To solve this problem, use 1/2-inch foam pipe insulation over the pipe and shutoff handles. If it doesn’t stay put, use a little tape to fasten them down. Your kitchen sprayer should now slide smoothly in and out of its cradle.
#22 – Take a Picture
If you’re having a renovation, consider taking a picture when your walls, floors, and ceiling are open and the piping and electrical work is being done. That way, you’ll know where your plumbing and electrical lines are so they don’t get disrupted by future projects.
#23 – Use the Right Tools
Many homeowners have basic tools for woodworking and construction—saws, hammers, screwdrivers, wrenches, and so on—but it’s really important to understand that plumbing tools are often different. Plumbing tools are specialized devices that shouldn’t be substituted with whatever seems handy in your toolbox.

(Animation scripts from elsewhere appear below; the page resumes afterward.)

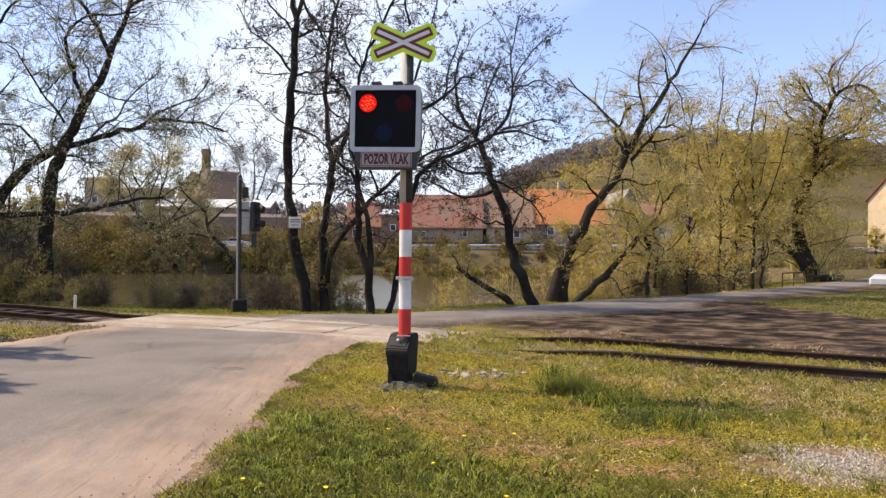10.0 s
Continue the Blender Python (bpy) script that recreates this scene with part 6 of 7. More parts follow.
def carpet(name, label, n, chance, material, seed, tall, size=1.0, per=9, spread=0.035, power=1.7, x1=8.5, leaf=0.42):
    """Low leafy growth: clumps of small leaves at several heights."""
    rng = np.random.RandomState(seed)
    cx, cy = rng.uniform(-1.7, x1, n), 2.8 + 11.2 * rng.uniform(0, 1, n) ** power
    mound = wave(cx, cy, 0.036, seed) + 0.6 * wave(cx, cy, 0.09, seed + 1.0)      # low cushions with gaps between
    on = rng.uniform(0, 1, n) < chance(cx, cy) * meadow(cx, cy) * np.clip(0.55 + 0.9 * mound, 0.04, 1)
    cx, cy, mound = cx[on], cy[on], mound[on]
    h = tall(cx, cy) * (0.65 + 0.7 * np.clip(mound, 0, 1)) * rng.gamma(3, 0.333, len(cx)).clip(0.3, 2.2)
    k = np.repeat(np.arange(len(cx)), per)
    a, r = rng.uniform(0, 6.283, len(k)), np.abs(rng.normal(size=len(k))) * spread * (0.7 + 0.06 * cy[k])
    px, py = cx[k] + r * np.cos(a), cy[k] + r * np.sin(a)
    u = rng.uniform(0.1, 1.0, len(k))
    pos = np.c_[px, py, terrain(px, py) + h[k] * u * np.exp(-(r / (spread * 2.2)) ** 2)]
    d = rng.normal(size=(len(k), 3))
    d[:, 2] = np.abs(d[:, 2]) * 0.8 + 0.25
    d /= np.linalg.norm(d, axis=1)[:, None]
    e = np.cross(d, rng.normal(size=(len(k), 3)))
    e /= np.linalg.norm(e, axis=1)[:, None] + 1e-9
    s = ((0.010 + 0.0014 * py) * size * rng.uniform(0.6, 1.4, len(k)))[:, None]
    V = np.stack([pos, pos + d * s * 0.7 + e * s * leaf, pos + d * s * 1.1 - e * s * leaf * 0.5], 1).reshape(-1, 3)
    return tagged(raw(name, V, np.arange(len(V)).reshape(-1, 3), material), label, "grass", kind="stuff")


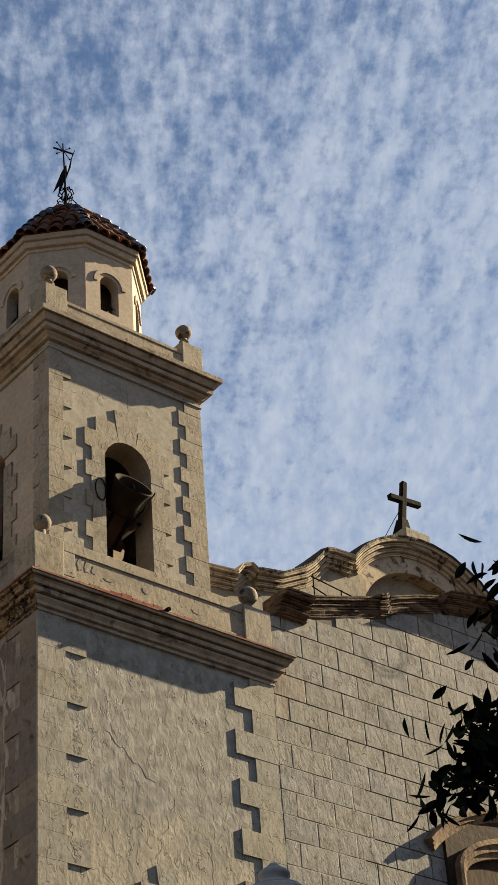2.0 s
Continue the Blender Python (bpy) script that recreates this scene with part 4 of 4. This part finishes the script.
big_bell = bell_set(2.2, 0.93, 19.56, 0.355, 0.0, -124, "bronze bell swung mouth outward under its dark wooden yoke")
bell_set(0.92, 2.29, 19.35, 0.23, math.pi / 2, 0, "small bronze bell under a wooden yoke in a side opening")
bell_set(3.58, 2.25, 19.75, 0.36, math.pi / 2, 0, "bronze bell with a broad yoke filling the far opening")
hoop = bmesh.new()
tube(hoop, [(1.635 + 0.115 * math.cos(a * D), 0.612 + 0.015 * math.cos(a * D), 19.66 + 0.21 * math.sin(a * D)) for a in range(0, 361, 12)], 0.013, 6)
tube(hoop, [(1.74, 0.625, 19.66), (1.85, 0.75, 19.6)], 0.016, 6)
tagged(part("iron_hoop", hoop, IRON), "thin black iron hoop fixed beside the belfry opening", "bracket")
tagged(part("lever", tube(bmesh.new(), [(2.36, 0.9, 19.32), (2.5, 0.62, 19.56), (2.74, 0.6, 19.98)], [0.022, 0.02, 0.014], 6), IRON), "black iron bell lever leaning in the opening", "lever")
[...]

For example, if you try to remove an old galvanized nipped with an ordinary pipe wrench or slip joint pliers, you can easily break the pipe and leave the threads in the wall. Use internal pipe wrenches instead. Do you know what water pump pliers are? Do you have a drain snake?
You get the point, so check with your local hardware store and do your research before embarking on a DIY project. Or better yet, call us today.
#24 – Ditch the Bars of Soap
Body wash is superior to soap bars when it comes to your piping because it’s much less likely to create a layer of soap scum on the insides of your pipes. This layer of scum can trap other types of debris like hair and dirt and, over time, can create clogs. Body wash remains a liquid throughout the bathing process and travels easily through your pipes.
#25 – Flush the Kitchen Sink with Hot Water
Sure, you want to keep oils and grease out of your kitchen sink, so it doesn’t clog your pipes, but, inevitably, some will stubbornly cling to plates and dishes no matter what you do. If you wash dishes in your kitchen sink, run hot down the drain for 20-30 seconds after you’ve finished your dishes to help prevent trace amounts of oil and grease from building up in your pipes and drains.